The time when you really start to think about your situation is when the fantasies start rolling in. You remember Audrey and the way she treated you. You want revenge. She kicked when you were down. You were working in retail at the time and you couldn’t fight back. It was so unfair. You bleated to all your friends, and they all laughed at her pathetic ways, but it wasn’t enough. The time for pity is over. A torrent of violent attacks and insults hurtle into your brain, bringing out the worst in your usually-so-lovely nature. The scale of violence increases as another Audrey sound-alike disrespects your intelligence. It is all too much. Is this reality the result of the buyer-BFF relationship we are expected to have every time we pick up the phone? The words ‘ironic’ and ‘paradox’ spring to mind.
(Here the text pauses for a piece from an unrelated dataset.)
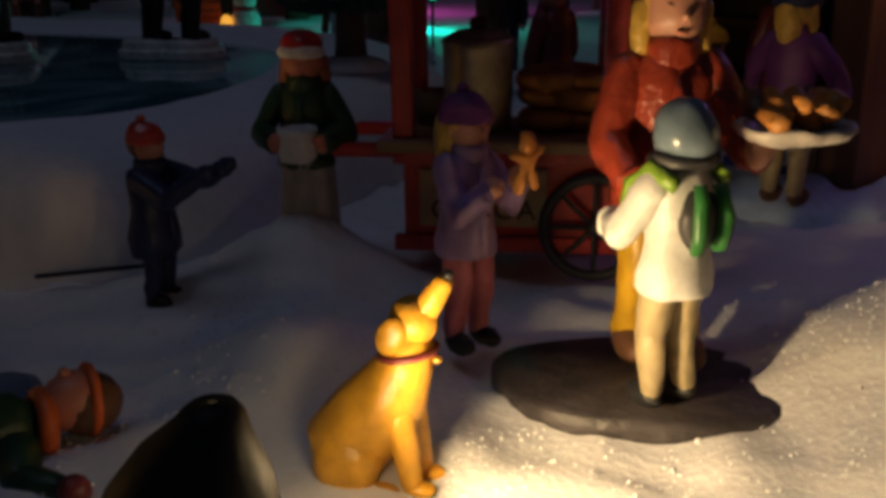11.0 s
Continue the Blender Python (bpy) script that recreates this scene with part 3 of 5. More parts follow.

The complaint about complaints, to finish, is this: why are we the ones that are supposed to care? Sure, we’re paid to – but no amount is ever really enough to butter up some foolish Joe that came off the street with no shoes on. Is it really too much to ask, on both sides of the retail counter, for customers and corporations themselves to be a little bit nicer? If the systems within companies worked better, we wouldn’t get so many complaints. And if the Audrey’s of this world could forget about their impending divorce, bad hair day, and general lack of happiness before they picked up the phone, perhaps the whole of society would love them that little bit more. Hate breeds hate. I am a person. That customer service person over there is a person. And all people, not just haters, deserve civility from civilians.